#### Data for processing ####

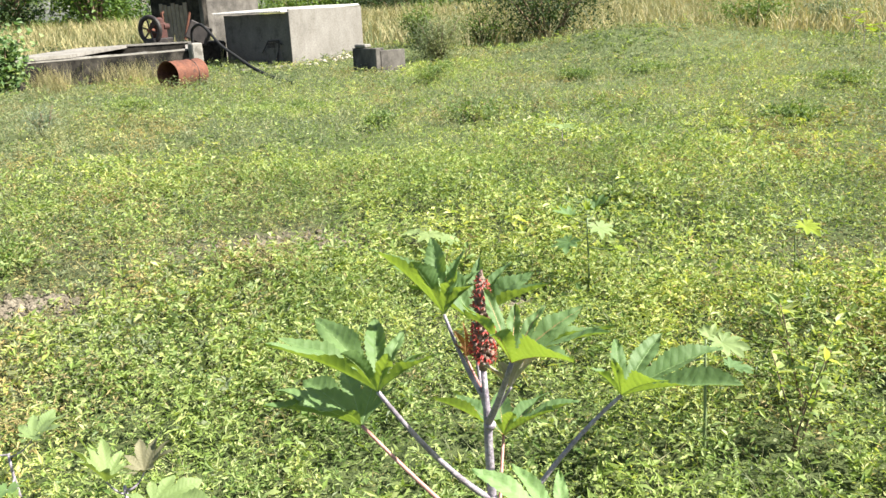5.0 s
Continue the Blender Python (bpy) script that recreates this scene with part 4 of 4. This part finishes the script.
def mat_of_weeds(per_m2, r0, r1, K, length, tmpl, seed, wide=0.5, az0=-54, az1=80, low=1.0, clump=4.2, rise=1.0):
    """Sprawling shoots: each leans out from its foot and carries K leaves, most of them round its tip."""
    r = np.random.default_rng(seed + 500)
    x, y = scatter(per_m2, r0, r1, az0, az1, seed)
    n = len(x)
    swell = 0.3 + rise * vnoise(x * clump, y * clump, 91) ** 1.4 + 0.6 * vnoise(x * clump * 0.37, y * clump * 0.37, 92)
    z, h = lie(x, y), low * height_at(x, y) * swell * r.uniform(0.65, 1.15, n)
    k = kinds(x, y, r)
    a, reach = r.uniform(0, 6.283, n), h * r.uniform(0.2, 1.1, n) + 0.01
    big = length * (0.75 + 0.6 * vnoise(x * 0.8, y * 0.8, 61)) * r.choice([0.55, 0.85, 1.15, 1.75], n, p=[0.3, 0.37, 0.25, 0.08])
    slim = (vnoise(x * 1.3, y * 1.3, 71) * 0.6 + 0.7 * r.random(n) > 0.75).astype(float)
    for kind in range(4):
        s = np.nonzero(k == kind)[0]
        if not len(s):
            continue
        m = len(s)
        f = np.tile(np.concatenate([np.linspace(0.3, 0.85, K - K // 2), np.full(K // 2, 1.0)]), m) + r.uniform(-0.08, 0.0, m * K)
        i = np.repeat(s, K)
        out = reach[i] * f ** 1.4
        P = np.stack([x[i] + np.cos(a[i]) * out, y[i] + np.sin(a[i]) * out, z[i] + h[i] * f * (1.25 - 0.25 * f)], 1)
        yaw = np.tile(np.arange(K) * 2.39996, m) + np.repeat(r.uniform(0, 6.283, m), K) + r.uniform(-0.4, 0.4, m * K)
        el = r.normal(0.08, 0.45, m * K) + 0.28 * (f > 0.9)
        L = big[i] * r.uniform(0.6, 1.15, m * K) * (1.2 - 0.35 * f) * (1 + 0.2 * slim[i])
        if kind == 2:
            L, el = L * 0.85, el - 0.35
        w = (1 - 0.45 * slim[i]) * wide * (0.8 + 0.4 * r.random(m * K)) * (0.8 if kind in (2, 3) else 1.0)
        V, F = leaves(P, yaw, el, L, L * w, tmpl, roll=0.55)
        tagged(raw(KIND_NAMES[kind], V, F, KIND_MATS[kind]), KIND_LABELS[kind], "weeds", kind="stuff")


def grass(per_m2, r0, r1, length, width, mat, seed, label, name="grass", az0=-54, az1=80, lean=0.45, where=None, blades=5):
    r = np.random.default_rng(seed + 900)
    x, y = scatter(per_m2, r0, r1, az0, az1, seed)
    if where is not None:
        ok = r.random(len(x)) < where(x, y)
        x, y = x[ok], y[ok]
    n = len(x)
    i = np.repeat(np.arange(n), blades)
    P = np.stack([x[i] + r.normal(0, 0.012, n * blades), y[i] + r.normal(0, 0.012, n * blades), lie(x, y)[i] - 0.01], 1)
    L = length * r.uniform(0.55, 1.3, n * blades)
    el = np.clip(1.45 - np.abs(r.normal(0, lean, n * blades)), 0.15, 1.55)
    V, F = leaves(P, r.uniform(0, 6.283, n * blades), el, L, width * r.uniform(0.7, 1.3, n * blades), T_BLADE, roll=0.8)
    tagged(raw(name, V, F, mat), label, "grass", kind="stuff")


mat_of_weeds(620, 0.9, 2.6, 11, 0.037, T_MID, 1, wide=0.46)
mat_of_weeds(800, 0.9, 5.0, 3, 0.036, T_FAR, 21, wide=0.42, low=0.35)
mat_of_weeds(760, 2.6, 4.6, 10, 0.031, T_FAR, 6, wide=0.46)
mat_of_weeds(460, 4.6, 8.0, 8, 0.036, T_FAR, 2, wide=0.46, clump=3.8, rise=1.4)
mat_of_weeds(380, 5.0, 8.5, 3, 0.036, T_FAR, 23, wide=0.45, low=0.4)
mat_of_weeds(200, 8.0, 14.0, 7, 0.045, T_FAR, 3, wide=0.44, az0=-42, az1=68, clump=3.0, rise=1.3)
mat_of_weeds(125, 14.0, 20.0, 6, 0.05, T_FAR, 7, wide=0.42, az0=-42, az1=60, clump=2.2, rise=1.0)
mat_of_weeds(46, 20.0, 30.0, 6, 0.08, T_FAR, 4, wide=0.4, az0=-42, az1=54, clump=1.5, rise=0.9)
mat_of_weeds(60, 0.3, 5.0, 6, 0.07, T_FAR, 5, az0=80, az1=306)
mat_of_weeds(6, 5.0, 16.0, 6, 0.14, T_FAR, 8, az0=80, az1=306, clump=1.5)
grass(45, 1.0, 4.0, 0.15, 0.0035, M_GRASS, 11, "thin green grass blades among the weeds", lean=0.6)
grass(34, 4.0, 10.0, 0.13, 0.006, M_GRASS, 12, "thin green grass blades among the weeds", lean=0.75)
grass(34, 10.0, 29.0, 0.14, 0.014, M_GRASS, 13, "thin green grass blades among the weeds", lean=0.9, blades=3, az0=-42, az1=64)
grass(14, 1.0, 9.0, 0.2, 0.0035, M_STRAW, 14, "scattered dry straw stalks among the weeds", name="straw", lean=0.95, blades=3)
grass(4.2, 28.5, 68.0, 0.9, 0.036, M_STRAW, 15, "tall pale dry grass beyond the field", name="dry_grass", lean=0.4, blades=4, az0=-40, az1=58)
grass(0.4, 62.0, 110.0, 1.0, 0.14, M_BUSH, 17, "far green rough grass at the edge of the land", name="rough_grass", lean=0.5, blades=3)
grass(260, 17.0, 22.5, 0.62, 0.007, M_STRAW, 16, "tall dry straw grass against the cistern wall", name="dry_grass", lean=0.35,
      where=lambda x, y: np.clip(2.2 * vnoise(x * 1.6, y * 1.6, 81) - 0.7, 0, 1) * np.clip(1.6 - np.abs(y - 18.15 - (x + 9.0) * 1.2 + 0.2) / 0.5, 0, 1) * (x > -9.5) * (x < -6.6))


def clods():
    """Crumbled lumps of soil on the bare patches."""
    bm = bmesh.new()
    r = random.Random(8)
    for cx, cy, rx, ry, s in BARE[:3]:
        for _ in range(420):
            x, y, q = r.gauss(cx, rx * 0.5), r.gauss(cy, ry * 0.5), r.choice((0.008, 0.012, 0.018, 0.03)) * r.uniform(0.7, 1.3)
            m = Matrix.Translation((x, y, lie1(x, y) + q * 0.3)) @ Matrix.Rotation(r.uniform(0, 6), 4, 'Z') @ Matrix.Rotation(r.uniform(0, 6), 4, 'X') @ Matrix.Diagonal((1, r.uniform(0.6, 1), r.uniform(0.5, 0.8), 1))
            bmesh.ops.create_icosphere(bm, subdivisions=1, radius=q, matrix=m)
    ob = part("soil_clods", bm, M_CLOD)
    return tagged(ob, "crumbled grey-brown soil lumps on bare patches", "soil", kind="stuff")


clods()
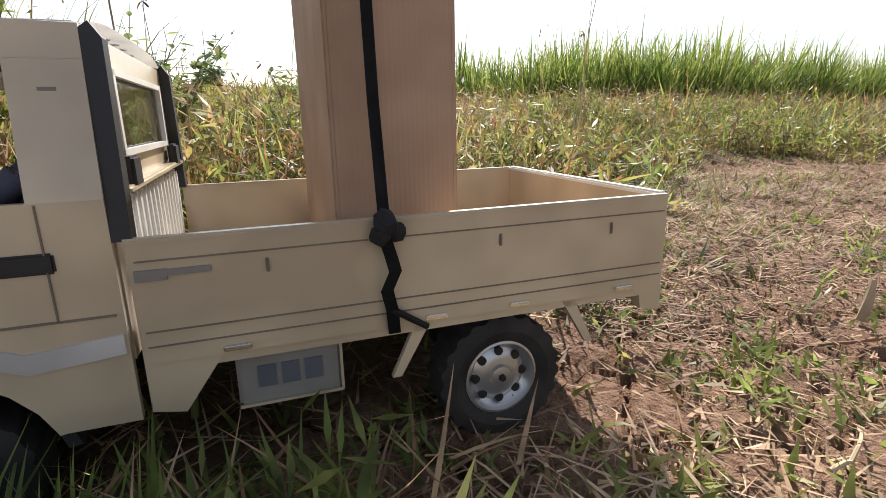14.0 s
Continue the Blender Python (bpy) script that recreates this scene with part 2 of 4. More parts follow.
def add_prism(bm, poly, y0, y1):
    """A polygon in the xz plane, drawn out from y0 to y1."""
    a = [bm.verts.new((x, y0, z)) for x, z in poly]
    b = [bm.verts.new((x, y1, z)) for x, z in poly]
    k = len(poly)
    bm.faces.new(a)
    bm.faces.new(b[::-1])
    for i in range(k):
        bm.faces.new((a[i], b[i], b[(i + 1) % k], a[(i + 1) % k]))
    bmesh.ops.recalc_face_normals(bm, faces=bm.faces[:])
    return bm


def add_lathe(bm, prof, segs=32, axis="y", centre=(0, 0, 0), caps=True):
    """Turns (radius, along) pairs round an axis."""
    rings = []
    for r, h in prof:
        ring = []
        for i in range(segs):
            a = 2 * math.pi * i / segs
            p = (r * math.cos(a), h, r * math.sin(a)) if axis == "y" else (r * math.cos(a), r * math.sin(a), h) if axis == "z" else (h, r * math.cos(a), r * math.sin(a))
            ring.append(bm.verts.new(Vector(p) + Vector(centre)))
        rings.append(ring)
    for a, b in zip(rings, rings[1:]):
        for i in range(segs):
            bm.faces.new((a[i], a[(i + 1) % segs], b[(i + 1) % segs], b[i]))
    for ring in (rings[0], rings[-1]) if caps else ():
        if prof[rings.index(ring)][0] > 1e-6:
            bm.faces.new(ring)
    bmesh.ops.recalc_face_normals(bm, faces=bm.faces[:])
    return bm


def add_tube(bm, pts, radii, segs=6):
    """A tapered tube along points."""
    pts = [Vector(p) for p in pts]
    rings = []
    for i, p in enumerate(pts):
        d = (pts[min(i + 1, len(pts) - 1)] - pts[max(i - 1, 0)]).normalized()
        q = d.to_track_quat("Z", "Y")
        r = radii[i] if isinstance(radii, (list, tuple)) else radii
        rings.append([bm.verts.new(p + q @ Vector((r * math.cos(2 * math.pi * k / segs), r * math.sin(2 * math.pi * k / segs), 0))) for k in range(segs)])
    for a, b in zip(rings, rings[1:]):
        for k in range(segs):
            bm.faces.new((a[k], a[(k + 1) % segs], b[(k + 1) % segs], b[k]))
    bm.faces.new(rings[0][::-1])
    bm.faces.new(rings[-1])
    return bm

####
#### Data for processing ####

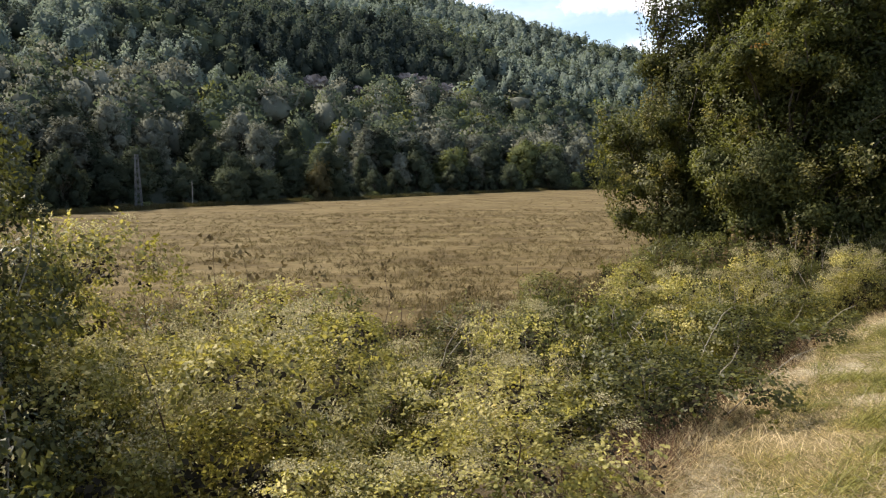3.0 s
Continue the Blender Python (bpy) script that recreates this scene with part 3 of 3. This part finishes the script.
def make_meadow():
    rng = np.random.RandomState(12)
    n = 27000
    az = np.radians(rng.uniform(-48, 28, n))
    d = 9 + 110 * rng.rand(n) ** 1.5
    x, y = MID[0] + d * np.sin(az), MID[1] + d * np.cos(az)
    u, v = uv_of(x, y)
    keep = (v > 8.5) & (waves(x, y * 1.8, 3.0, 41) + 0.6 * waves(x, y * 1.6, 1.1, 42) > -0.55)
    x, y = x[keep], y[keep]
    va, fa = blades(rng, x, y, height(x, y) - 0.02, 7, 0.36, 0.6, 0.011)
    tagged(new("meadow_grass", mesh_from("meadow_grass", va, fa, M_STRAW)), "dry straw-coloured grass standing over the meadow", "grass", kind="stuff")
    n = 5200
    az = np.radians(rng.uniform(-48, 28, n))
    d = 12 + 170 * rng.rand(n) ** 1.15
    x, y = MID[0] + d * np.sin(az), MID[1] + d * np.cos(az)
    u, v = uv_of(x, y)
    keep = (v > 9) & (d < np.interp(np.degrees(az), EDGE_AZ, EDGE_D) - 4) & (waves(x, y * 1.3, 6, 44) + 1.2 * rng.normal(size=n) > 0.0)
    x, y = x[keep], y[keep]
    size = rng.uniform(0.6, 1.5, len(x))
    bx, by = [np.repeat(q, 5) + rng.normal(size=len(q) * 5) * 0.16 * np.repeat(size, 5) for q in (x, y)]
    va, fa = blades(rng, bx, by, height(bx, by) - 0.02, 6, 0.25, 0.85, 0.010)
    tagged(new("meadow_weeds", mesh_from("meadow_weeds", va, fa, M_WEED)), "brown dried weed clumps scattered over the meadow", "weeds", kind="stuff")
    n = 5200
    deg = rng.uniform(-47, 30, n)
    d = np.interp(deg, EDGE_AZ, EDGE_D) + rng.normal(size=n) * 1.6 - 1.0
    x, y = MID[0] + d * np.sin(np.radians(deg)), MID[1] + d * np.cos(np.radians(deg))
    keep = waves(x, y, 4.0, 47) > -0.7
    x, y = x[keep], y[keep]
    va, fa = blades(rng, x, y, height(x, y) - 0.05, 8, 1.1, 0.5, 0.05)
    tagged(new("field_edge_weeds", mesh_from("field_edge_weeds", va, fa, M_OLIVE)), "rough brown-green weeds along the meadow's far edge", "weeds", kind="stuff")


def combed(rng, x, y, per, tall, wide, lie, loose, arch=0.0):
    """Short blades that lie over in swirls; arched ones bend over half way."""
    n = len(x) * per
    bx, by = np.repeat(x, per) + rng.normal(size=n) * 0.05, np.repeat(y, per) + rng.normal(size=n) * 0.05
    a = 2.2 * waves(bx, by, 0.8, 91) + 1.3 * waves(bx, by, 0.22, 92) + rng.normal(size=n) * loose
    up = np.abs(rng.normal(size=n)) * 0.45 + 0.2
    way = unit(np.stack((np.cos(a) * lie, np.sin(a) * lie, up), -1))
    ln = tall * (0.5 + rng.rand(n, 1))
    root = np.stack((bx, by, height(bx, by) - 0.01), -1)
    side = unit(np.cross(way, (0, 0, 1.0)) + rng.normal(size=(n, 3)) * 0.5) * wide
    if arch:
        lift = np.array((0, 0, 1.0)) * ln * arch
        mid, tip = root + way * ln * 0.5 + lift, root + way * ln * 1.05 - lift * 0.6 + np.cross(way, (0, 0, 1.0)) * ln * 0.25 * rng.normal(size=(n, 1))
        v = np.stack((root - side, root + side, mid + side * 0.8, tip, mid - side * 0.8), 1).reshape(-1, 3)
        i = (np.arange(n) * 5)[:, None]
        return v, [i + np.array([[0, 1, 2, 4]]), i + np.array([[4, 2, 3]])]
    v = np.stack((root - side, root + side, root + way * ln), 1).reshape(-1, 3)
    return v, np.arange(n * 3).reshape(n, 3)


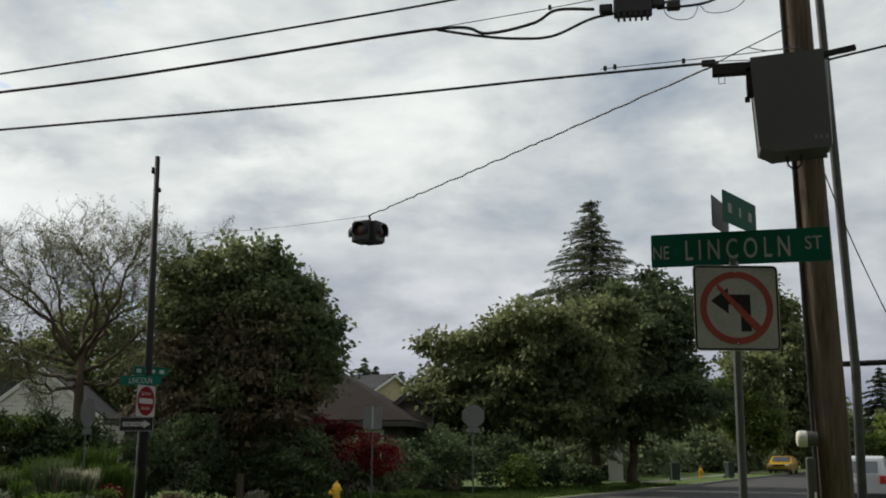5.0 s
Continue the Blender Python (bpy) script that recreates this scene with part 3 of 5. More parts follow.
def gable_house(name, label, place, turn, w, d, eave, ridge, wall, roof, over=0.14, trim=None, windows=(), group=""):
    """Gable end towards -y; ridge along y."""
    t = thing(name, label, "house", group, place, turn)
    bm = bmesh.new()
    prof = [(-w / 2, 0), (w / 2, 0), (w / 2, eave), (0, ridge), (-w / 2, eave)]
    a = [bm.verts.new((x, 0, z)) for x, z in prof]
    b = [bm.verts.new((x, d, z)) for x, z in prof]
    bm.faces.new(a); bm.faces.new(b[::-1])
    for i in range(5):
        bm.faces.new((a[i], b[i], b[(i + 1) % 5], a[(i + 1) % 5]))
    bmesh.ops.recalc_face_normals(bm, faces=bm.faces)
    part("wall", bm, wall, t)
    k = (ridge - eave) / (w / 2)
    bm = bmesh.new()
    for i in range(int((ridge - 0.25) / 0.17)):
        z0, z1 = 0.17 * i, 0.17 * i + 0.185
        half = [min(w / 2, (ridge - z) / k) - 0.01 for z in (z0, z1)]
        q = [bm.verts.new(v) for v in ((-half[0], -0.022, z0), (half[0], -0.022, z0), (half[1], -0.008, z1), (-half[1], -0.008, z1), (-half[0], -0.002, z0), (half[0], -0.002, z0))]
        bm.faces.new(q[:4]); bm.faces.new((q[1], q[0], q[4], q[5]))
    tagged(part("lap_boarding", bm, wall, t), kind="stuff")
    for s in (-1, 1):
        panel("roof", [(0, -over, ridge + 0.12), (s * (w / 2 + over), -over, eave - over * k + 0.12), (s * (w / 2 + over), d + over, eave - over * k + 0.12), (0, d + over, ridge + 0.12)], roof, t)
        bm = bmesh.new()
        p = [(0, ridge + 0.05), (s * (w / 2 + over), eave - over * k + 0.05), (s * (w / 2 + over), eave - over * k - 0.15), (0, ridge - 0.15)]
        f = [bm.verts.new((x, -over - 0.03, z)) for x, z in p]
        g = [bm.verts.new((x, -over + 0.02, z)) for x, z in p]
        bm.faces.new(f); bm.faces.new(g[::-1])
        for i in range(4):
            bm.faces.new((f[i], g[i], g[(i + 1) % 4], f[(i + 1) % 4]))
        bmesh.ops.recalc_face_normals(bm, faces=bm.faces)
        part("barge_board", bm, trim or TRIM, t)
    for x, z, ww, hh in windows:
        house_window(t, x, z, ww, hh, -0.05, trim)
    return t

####

### What this task involves
Take every line from the data that contains the word "follow".

### Response to this task
Continue the Blender Python (bpy) script that recreates this scene with part 2 of 4. More parts follow.
Continue the Blender Python (bpy) script that recreates this scene with part 3 of 5. More parts follow.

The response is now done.